Seminar 1

Elizabeth Simon
2024-01-22

Do Women Promote Different Policies than Men?

Based on Raghabendra Chattopadhyay and Esther Duflo. 2004. Women as Policy Makers: Evidence from a Randomized Policy Experiment in India, Econometrica, 72(5): 1409–43.

All materials presented here build on the resources for instructors designed by Elena Llaudet and Kosuke Imai in Data Analysis for Social Science: A Friendly and Practical Introduction (Princeton University Press).

In a few of this module’s problem sets, we will estimate the average causal effect of having a female politician on two different policy outcomes. For this purpose, we will analyse data from an experiment conducted in India, where villages were randomly assigned to have a female council head. The dataset we will use is in a file called “india.csv”. Table 1 shows the names and descriptions of the variables in this dataset, where the unit of observation is villages.

Table 1: Variables in “india.csv

Variable Description
village village identifier (“Gram Panchayat number_village number”)
female whether village was assigned a female politician: 1=yes, 0=no
water number of new (or repaired) drinking water facilities in the village since random assignment
irrigation number of new (or repaired) irrigation facilities in the village since random assignment

In this problem set, we will practice how to load and make sense of data.

  1. Use the function read.csv() to read the CSV file “india.csv” and use the assignment operator <- to store the data in an object called india. You must set your working directory before doing so. You can do this by selecting Session >> Set Working Directory >> Choose Directory… from the R Studio menu.

  2. Use the function head() to view the first few observations of the dataset.

  3. What does each observation in this dataset represent?

  4. How can we substantively interpret the first observation in the dataset?

  5. For each variable in the dataset, please identify the type of variable (character vs. numeric binary vs. numeric non-binary).

  6. How many observations are in the dataset? In other words, how many villages were part of this experiment? (Hint: the function dim() might be helpful here.) Please provide both the R code you used and the substantive answer.

library() and the tidyverse

One of the most time-consuming parts of using R, and data analysis in general, is managing, tidying and ‘wrangling’ your data. Often, we start with data in a format that is not particularly useful for analysis. We might come across a dataset, for example, with far too many columns, covering lots of variables we are not interested in.

The base functions in R, which are what the textbook uses, might not always be the best option for data manipulation and analysis. Users can create collections of functions, called “packages”. One of those packages is the tidyverse which is, in turn, a collection of packages for data analysis, manipulation, visualisation, among other useful tools.
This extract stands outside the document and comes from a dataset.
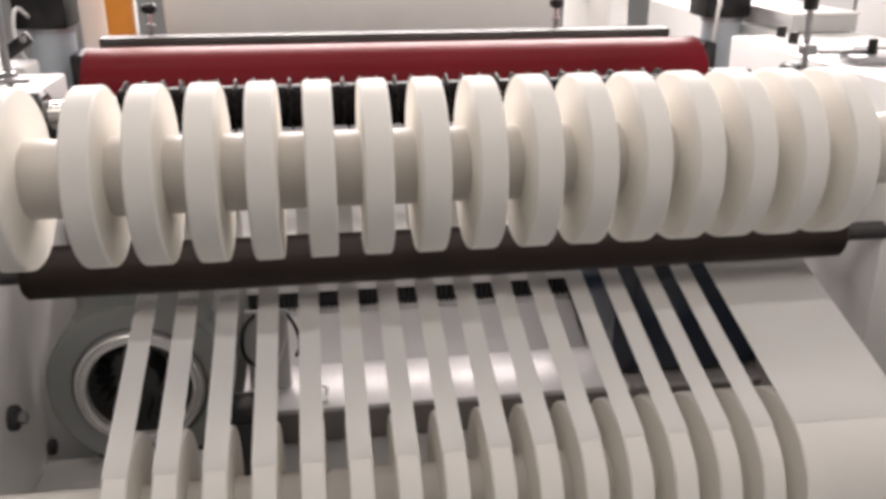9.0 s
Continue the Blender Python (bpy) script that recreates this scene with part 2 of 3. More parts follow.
part("rear_ledge", block(bmesh.new(), 1.44, 1.628, 0.9605, 1.9, 0.0, 1.018, 0.004), WHITE, frame_right)
for hy, hz in ((0.093, 0.728), (0.094, 0.630), (0.098, 0.583), (0.093, 0.774)):
    bolt_head(frame_right, 1.496, hy, hz, 0.0075, 0.006, "bolt_hole")

tray = base("floor_tray", pose(0, 0, 0), "white enamelled catch tray under the lower rolls", "tray")
part("tray_plate", block(bmesh.new(), -0.162, 1.35, -0.6, 0.33, 0.275, 0.30, 0.004), WHITE, tray)
part("rear_plate", block(bmesh.new(), -0.272, 1.298, 0.335, 0.62, 0.20, 0.224, 0.004), WHITE, tray)
for lx in (-0.15, 1.28):
    part("leg", block(bmesh.new(), lx, lx + 0.05, -0.5, -0.45, 0.0, 0.276, 0.003), WHITE, tray)

# outside the left frame
outer = base("outer_support", pose(0, 0, 0), "white and dark steel supports outside the side frame", "machine support")
part("dark_column", block(bmesh.new(), -0.50, -0.42, 0.42, 0.52, 0.0, 0.685, 0.004), DUSKY, outer, "dusky brown-grey column")
part("column_head", block(bmesh.new(), -0.49, -0.43, 0.43, 0.51, 0.6855, 0.80, 0.006), DUSKY, outer, "dark column head")
part("white_brace", block(bmesh.new(), -0.47, -0.435, 0.355, 0.395, 0.0, 0.90, 0.004), WHITE, outer)
part("white_post", block(bmesh.new(), -0.62, -0.56, 0.50, 0.56, 0.0, 0.95, 0.004), WHITE, outer)
part("dark_panel", block(bmesh.new(), -0.80, -0.78, 0.10, 0.62, 0.30, 0.75, 0.003), SLATE, outer, "dark slate panel")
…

The first time we use a package, we need to install it. And then we use the library() function to load the library. You only need to install the package once, but will need to load it every time you open RStudio:

# install.packages("tidyverse") # only need to do this once
library(tidyverse)

Let’s continue working with the data from the experiment in India. As a reminder, Table 1 shows the names and descriptions of the variables in this dataset, where the unit of observation is villages.

Table 1: Variables in “india.csv”

Variable Description
village village identifier (“Gram Panchayat number_village number”)
female whether village was assigned a female politician: 1=yes, 0=no
water number of new (or repaired) drinking water facilities in the village since random assignment
irrigation number of new (or repaired) irrigation facilities in the village since random assignment

In this problem set, we practice how to compute and interpret means, among other things.
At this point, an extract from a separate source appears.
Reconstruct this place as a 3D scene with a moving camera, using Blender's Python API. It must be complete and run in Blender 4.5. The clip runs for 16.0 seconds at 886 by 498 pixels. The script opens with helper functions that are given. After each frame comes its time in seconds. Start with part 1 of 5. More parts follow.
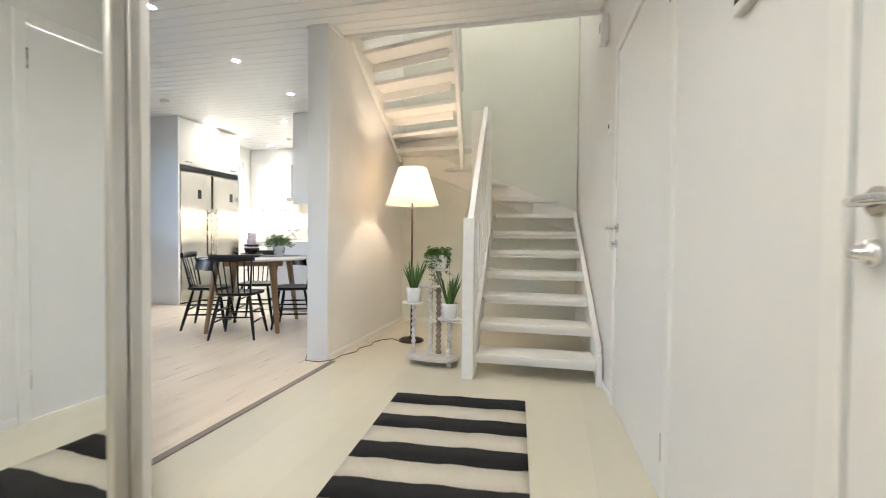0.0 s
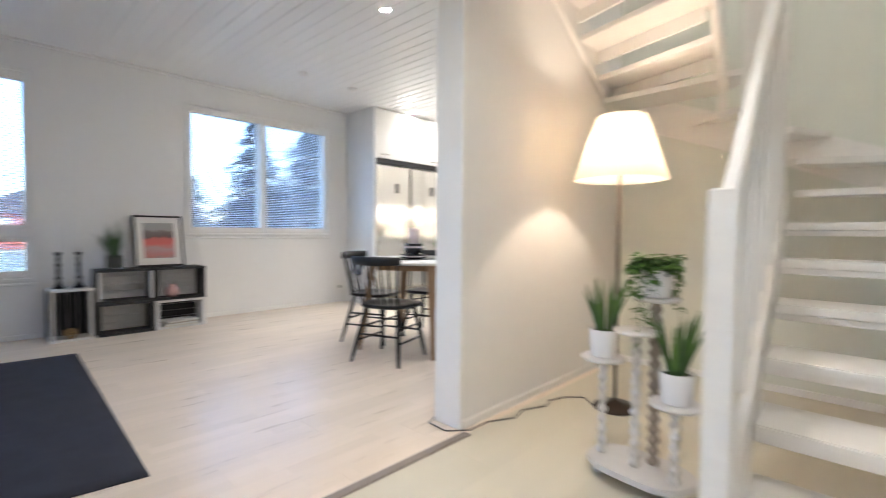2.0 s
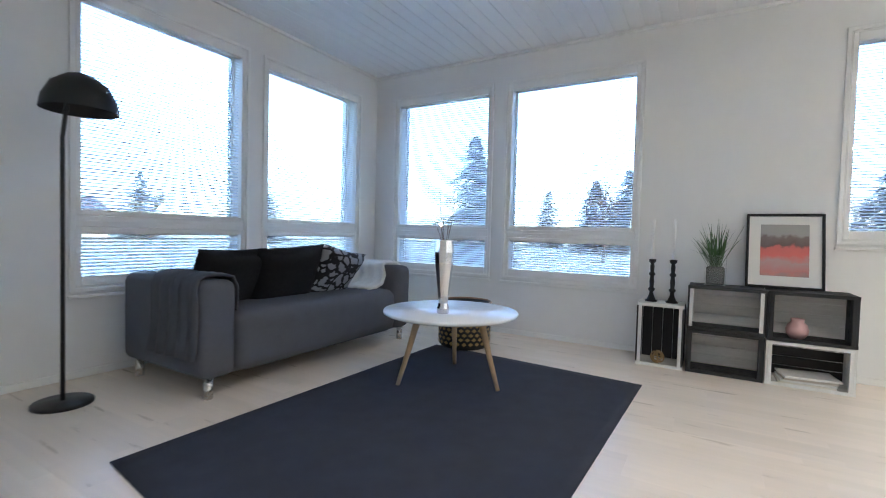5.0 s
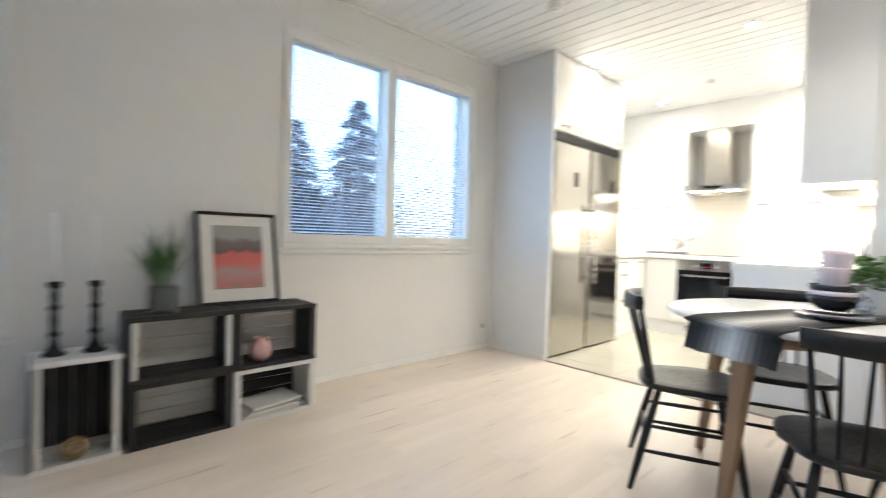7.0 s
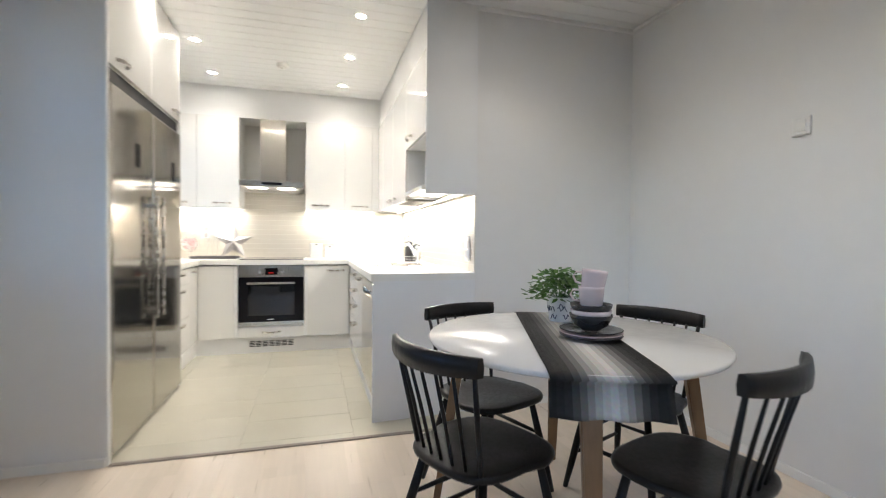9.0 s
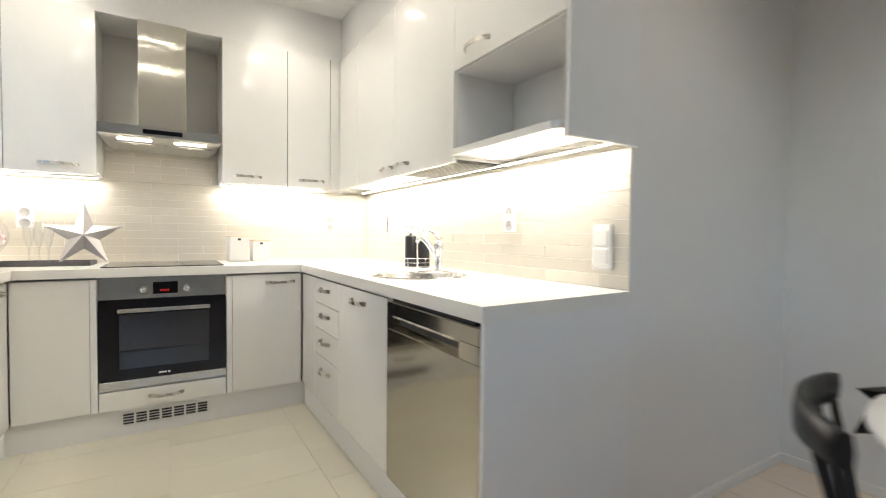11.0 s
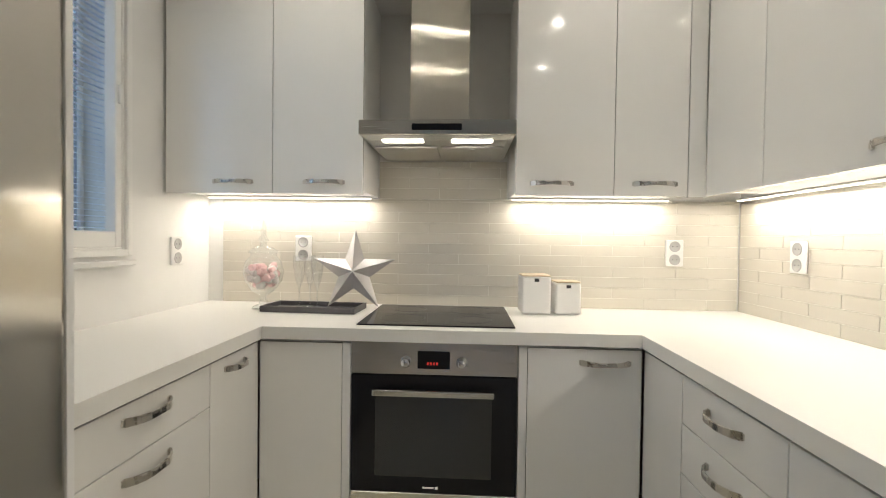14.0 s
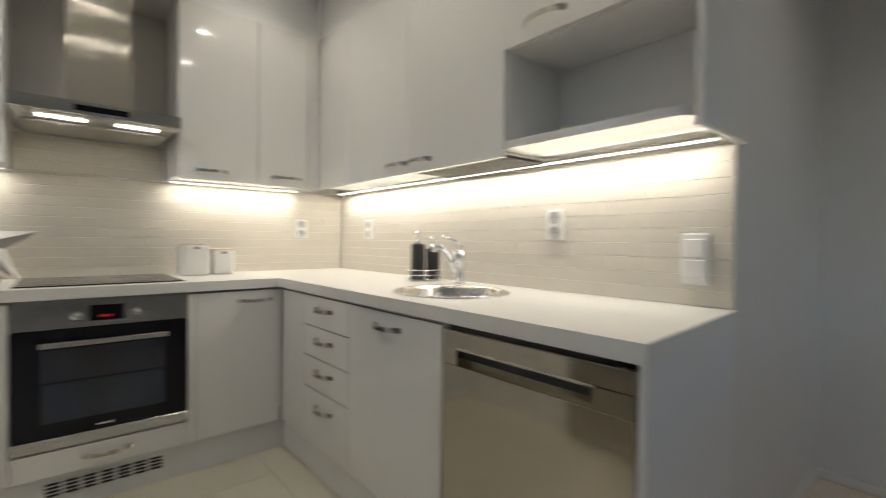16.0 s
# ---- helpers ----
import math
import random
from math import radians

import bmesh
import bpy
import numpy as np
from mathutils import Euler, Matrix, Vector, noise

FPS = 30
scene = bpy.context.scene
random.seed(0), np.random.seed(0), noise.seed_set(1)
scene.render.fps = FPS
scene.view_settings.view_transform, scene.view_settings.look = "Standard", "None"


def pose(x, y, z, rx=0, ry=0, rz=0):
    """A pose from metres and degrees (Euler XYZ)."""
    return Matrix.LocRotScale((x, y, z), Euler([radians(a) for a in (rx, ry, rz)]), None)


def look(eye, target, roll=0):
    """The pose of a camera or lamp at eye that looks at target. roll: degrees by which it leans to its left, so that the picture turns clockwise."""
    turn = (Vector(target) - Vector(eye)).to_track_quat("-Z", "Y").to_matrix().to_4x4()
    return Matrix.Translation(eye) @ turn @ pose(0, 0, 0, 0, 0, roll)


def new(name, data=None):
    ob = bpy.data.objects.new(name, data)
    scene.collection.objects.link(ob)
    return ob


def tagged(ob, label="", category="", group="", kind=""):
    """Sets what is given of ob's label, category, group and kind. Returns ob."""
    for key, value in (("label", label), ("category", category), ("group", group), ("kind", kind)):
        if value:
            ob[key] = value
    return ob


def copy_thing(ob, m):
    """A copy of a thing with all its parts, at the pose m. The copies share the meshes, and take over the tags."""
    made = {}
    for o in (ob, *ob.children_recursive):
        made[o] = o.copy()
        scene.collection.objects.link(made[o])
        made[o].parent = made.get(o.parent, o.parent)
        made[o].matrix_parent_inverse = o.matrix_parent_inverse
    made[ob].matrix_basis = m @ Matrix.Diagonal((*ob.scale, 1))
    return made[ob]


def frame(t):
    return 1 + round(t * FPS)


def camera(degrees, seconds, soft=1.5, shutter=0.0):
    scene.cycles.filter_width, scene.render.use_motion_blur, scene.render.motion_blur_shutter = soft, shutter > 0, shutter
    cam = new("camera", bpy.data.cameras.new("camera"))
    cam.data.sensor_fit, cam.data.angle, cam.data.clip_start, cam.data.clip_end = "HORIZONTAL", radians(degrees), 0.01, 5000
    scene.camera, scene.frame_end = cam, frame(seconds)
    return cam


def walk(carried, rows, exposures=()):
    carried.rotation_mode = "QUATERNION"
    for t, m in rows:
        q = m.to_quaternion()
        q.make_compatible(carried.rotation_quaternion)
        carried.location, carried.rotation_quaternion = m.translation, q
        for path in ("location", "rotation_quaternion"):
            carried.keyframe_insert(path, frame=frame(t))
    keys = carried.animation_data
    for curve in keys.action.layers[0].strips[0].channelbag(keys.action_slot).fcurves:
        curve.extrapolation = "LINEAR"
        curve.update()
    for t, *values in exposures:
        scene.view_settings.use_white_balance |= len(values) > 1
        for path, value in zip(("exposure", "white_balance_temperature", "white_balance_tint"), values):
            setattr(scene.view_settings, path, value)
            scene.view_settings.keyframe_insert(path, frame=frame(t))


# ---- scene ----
# ---------------------------------------------------------------- camera
cam = camera(88.6, 16.0, soft=1.05, shutter=0.5)
PATH = [
    (0.0, 0.052, 0.050, 0.971, 13.48, -1.44, -0.58),
    (0.5, 0.003, 0.404, 0.965, 13.62, -1.72, -0.46),
    (1.0, -0.040, 0.826, 0.938, 15.39, -1.42, -0.35),
    (1.5, -0.078, 1.251, 0.938, 25.27, -1.45, -0.61),
    (2.0, -0.178, 1.617, 0.976, 43.82, -2.12, -0.49),
    (2.5, -0.332, 1.930, 0.961, 64.80, -1.92, -0.45),
    (3.0, -0.524, 2.158, 0.905, 85.45, -1.52, 0.11),
    (3.5, -0.742, 2.454, 0.899, 101.65, -1.47, -0.52),
    (3.7, -0.885, 2.489, 0.891, 106.71, -1.20, -0.42),
    (4.2, -1.190, 2.535, 0.905, 115.60, -1.60, -1.20),
    (4.8, -1.500, 2.525, 0.915, 120.60, -1.90, -1.50),
    (5.4, -1.820, 2.480, 0.925, 118.00, -2.10, -1.70),
    (5.8, -2.051, 2.455, 0.930, 108.00, -2.15, -1.80),
    (6.0, -2.136, 2.428, 0.950, 100.42, -2.47, -1.80),
    (6.5, -2.409, 2.197, 0.970, 73.82, -1.92, -1.50),
    (7.0, -2.779, 2.031, 1.006, 46.93, -1.33, -1.66),
    (7.5, -3.143, 2.048, 1.043, 26.94, -0.96, -1.43),
    (8.0, -3.490, 2.104, 1.066, 7.16, -0.91, -0.85),
    (8.5, -3.745, 2.361, 1.096, -5.94, -1.20, -0.28),
    (9.0, -4.001, 2.750, 1.110, -15.89, -1.16, -0.52),
    (9.2, -4.028, 2.887, 1.119, -19.15, -1.48, -0.18),
    (10.2, -4.290, 3.790, 1.105, -29.30, -1.50, -0.55),
    (11.3, -4.423, 4.749, 1.071, -32.27, -1.65, -0.41),
    (11.5, -4.452, 4.899, 1.061, -33.02, -1.59, -0.32),
    (12.0, -4.330, 5.230, 1.093, -26.39, -1.96, -0.08),
    (12.5, -4.318, 5.525, 1.119, -11.27, -1.33, -0.36),
    (13.0, -4.290, 5.736, 1.186, -0.95, -1.38, -0.64),
    (13.5, -4.271, 5.821, 1.211, 2.49, -1.21, -0.70),
    (14.0, -4.279, 5.799, 1.220, 3.05, -1.13, -0.75),
    (14.5, -4.328, 5.659, 1.197, 2.66, -1.16, -0.80),
    (15.0, -4.395, 5.429, 1.154, -7.98, -1.17, -0.87),
    (15.5, -4.469, 5.248, 1.126, -22.12, -1.08, -0.99),
    (16.0, -4.561, 5.061, 1.100, -40.60, -0.98, -0.58),
]
EXPOSURES = [(0, 5.13, 6150, 10),
             (1.0, 5.08, 6150, 10),
             (2.0, 5.2, 6000, 14),
             (3.0, 5.35, 5800, 10),
             (6.0, 5.45, 5900, 10),
             (7.0, 5.25, 6300, 10),
             (8.0, 4.68, 6250, 12),
             (9.2, 4.44, 6300, 12),
             (11.3, 3.99, 6500, 10),
             (13.0, 3.45, 6500, 10),
             (14.0, 3.3, 6500, 10),
             (15.0, 3.15, 6500, 10),
             (16.0, 3.0, 6500, 10)]
walk(cam, [(t, pose(x, y, z, 90 + pitch, roll, yaw)) for t, x, y, z, yaw, pitch, roll in PATH], EXPOSURES)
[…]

We will start by loading and looking at the data, like so:

india <- read.csv("india.csv") # reads and stores data
head(india) # shows first observations
       village female water irrigation
1 GP1_village2      1    10          0
2 GP1_village1      1     0          5
3 GP2_village2      1     2          2
4 GP2_village1      1    31          4
5 GP3_village2      0     0          0
6 GP3_village1      0     0          0
  1. You can either use the mean() function or the tidyverse function summarise() to calculate the average of the variable female. Please provide a full substantive interpretation of what this average means. Make sure to provide the unit of measurement.

For example:

mean(india$female)
[1] 0.3354037
# Or
india %>% summarise(mean = mean(female)) # calculates the average of female
       mean
1 0.3354037
  1. Now use the tidyverse function summarise() to calculate the average of the variable water. Again, please provide a full substantive interpretation of what this average means and make sure to provide the unit of measurement.

  2. If we wanted to estimate the average causal effect of having a female politician on the number of new (and repaired) drinking water facilities:

    1. What would be the treatment variable? Please just provide the name of the variable.
    2. What would be the outcome variable? Please just provide the name of the variable.
       
  3. If we wanted to estimate the average causal effect of having a female politician on the number of new (and repaired) irrigation facilities:

    1. What would be the treatment variable? Please just provide the name of the variable.
    2. What would be the outcome variable? Please just provide the name of the variable.
       
  4. In both analyses above:

    1. What would be the treatment group?
    2. What would be the control group?